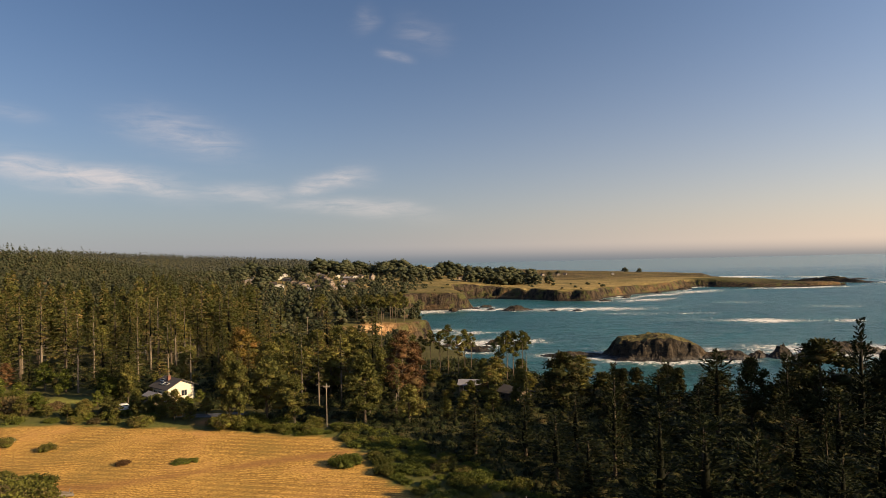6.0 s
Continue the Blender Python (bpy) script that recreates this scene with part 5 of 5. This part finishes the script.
def make_trough(x, y, turn):
    tr = tagged(new("water_trough"), "white metal stock trough at the scrub edge", "trough")
    bm = box(bmesh.new(), -1.1, -0.45, 0.25, 1.1, 0.45, 0.32)
    for x0, y0, x1, y1 in ((-1.1, -0.45, 1.1, -0.39), (-1.1, 0.39, 1.1, 0.45), (-1.1, -0.39, -1.04, 0.39), (1.04, -0.39, 1.1, 0.39)):
        box(bm, x0, y0, 0.32, x1, y1, 0.85)
    part("basin", bm, VINYL, tr)
    for a, b in ((-1, -0.35), (1, -0.35), (-1, 0.35), (1, 0.35)):
        part("leg", box(bmesh.new(), a - 0.05, b - 0.05, -0.1, a + 0.05, b + 0.05, 0.26), VINYL, tr)
    tr.matrix_world = pose(x, y, h_at(x, y), 0, 0, turn) @ Matrix.Scale(0.7, 4)


make_trough(-80.8, 147.2, 10)


def make_gatepost(x, y, tall, thick):
    gp = tagged(new("gate_post"), "thick grey weathered timber post beside a bush", "post")
    v, f = tube([(0, 0, -0.3), (0.02, 0, tall * 0.5), (0.05, 0.02, tall - 0.06), (0.05, 0.02, tall)], [thick, thick * 0.95, thick * 0.9, thick * 0.6], 9)
    child("shaft", mesh_of("shaft", v, f, GREY_WOOD, True), gp)
    bm = box(bmesh.new(), -thick * 1.1, -thick * 1.1, tall - 0.02, thick * 1.1 + 0.1, thick * 1.1, tall + 0.09, 0.02)
    part("cap", bm, GREY_WOOD, gp)
    gp.matrix_world = pose(x, y, h_at(x, y))


make_gatepost(-92.2, 116.2, 2.2, 0.32)


def make_bench(x, y, turn):
    be = tagged(new("bench"), "grey weathered bench standing by the field lane", "bench")
    part("seat", box(bmesh.new(), -0.9, -0.22, 0.42, 0.9, 0.22, 0.47), GREY_WOOD, be)
    part("backrest", box(bmesh.new(), -0.9, 0.20, 0.55, 0.9, 0.25, 0.9), GREY_WOOD, be)
    for c in (-0.8, 0.8):
        part("leg", box(bmesh.new(), c - 0.04, -0.2, -0.05, c + 0.04, 0.25, 0.42), GREY_WOOD, be)
    be.matrix_world = pose(x, y, h_at(x, y), 0, 0, turn)


make_bench(-105.5, 128.3, 15)

# ---- the yard of the cream house ----
drive_pts = [(-50.0, 164.5), (-44, 163.5), (-38, 163.0), (-33, 163.6)]
ASPHALT = plain("worn_asphalt", (0.11, 0.11, 0.115), 0.9, 0.2, 0.8)
vs = [(x, y + o, h_at(x, y + o) + 0.06 - d) for d in (0.0, 0.3) for x, y in drive_pts for o in (-1.8, 1.8)]
fs = [(2 * i, 2 * i + 2, 2 * i + 3, 2 * i + 1) for i in range(3)] + [(0, 8, 10, 2), (2, 10, 12, 4), (4, 12, 14, 6), (1, 3, 11, 9), (3, 5, 13, 11), (5, 7, 15, 13)]
tagged(new("pavement", mesh_of("pavement", vs, fs, ASPHALT)), "grey asphalt driveway beside the cream house", "driveway", kind="structure")


def make_car(x, y, turn, paint):
    car = tagged(new("parked_car"), "white van parked beside the house", "car")
    body = [(-2.3, 0.45), (-2.3, 1.0), (-2.15, 1.55), (-1.9, 1.85), (0.9, 1.85), (1.6, 1.15), (2.3, 0.98), (2.35, 0.45)]
    pts = [(a, s * 0.9 * (1 if z < 1.2 else 0.86), z) for s in (-1, 1) for a, z in body]
    n = len(body)
    faces = [tuple(range(n)), tuple(range(2 * n - 1, n - 1, -1))] + [(i, (i + 1) % n, n + (i + 1) % n, n + i) for i in range(n)]
    part("body", solid(bmesh.new(), pts, faces), paint, car)
    for s in (-1, 1):
        part("side_window", box(bmesh.new(), -1.8, s * 0.84 - 0.02, 1.2, 0.95, s * 0.84 + 0.03, 1.65), GLASS, car)
    for a in (-1.45, 1.45):
        for s in (-0.88, 0.88):
            v, f = tube([(a, s - 0.12, 0.34), (a, s - 0.1, 0.34), (a, s + 0.1, 0.34), (a, s + 0.12, 0.34)], [0.02, 0.34, 0.34, 0.02], 14)
            child("wheel", mesh_of("wheel", v, f, DARK_WOOD, True), car)
    car.matrix_world = pose(x, y, h_at(x, y) + 0.02, 0, 0, turn)


make_car(-66.5, 172.5, 30, VINYL)

# the line of tall cypresses on the skyline behind the village
for n in range(46):
    x = -235 + n * 11.6 + rng.normal() * 3
    WINDBREAK.stand(x, 1055 + rng.normal() * 18 - 40 * (60 < x < 170), rng.uniform(0.8, 1.55) * (1.15 if -40 < x < 20 else 1.0), rng.uniform(0.9, 1.25), label="tall dark cypress on the village skyline")


# ---- cut straw lying in rows on the field ----
def straw_tufts(count):
    r = np.random.default_rng(77)
    x, y = r.uniform(-125, 20, count * 3), r.uniform(74, 160, count * 3)
    turn = radians(17)
    row = x * math.sin(turn) - y * math.cos(turn) + 2.5 * N1(x / 21, y / 21)
    inside = poly_distance(FIELD, x, y) > 0.6
    lane = line_distance([(-134, 138), (-114, 134.3), (-100, 131), (-89, 128), (-74, 123), (-60, 117), (-48.6, 115.2), (-34, 120), (-18.5, 123.7), (-7, 126)], x, y)
    likely = (0.5 + 0.5 * np.cos(row * 2 * np.pi / 1.9)) ** 1.5 * np.clip(0.55 + 1.6 * N2(x / 16, y / 16), 0.12, 1)
    keep = inside & (r.random(len(x)) < likely) & (lane > 1.4)
    x, y = x[keep][:count], y[keep][:count]
    n = len(x)
    base = np.stack([x, y, height(x, y) + 0.02], -1)
    a = turn + r.normal(size=n) * 0.7 + np.pi * (r.random(n) < 0.5)
    way = unit(np.stack([np.cos(a), np.sin(a), r.uniform(0.0, 0.4, n)], -1))
    return leaflets(base, way, r.uniform(0.12, 0.34, n), r.uniform(0.05, 0.12, n), r, -0.3)


STRAW = plain("cut_straw", (0.44, 0.26, 0.072), 0.9, 0.3, 0.6)
tagged(new("straw", mesh_of("straw", *straw_tufts(80000), STRAW)), "cut golden straw lying in rows on the field", "straw", kind="stuff")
· · · · ·
EXERCISE: Exactly and exclusively, reproduce the lines that start at the line containing "Continue the Blender" and end at the line containing "make_trough(-80.8, 147.2, 10)", inclusive of both.

SOLVED PROBLEM:
Continue the Blender Python (bpy) script that recreates this scene with part 5 of 5. This part finishes the script.
def make_trough(x, y, turn):
    tr = tagged(new("water_trough"), "white metal stock trough at the scrub edge", "trough")
    bm = box(bmesh.new(), -1.1, -0.45, 0.25, 1.1, 0.45, 0.32)
    for x0, y0, x1, y1 in ((-1.1, -0.45, 1.1, -0.39), (-1.1, 0.39, 1.1, 0.45), (-1.1, -0.39, -1.04, 0.39), (1.04, -0.39, 1.1, 0.39)):
        box(bm, x0, y0, 0.32, x1, y1, 0.85)
    part("basin", bm, VINYL, tr)
    for a, b in ((-1, -0.35), (1, -0.35), (-1, 0.35), (1, 0.35)):
        part("leg", box(bmesh.new(), a - 0.05, b - 0.05, -0.1, a + 0.05, b + 0.05, 0.26), VINYL, tr)
    tr.matrix_world = pose(x, y, h_at(x, y), 0, 0, turn) @ Matrix.Scale(0.7, 4)


make_trough(-80.8, 147.2, 10)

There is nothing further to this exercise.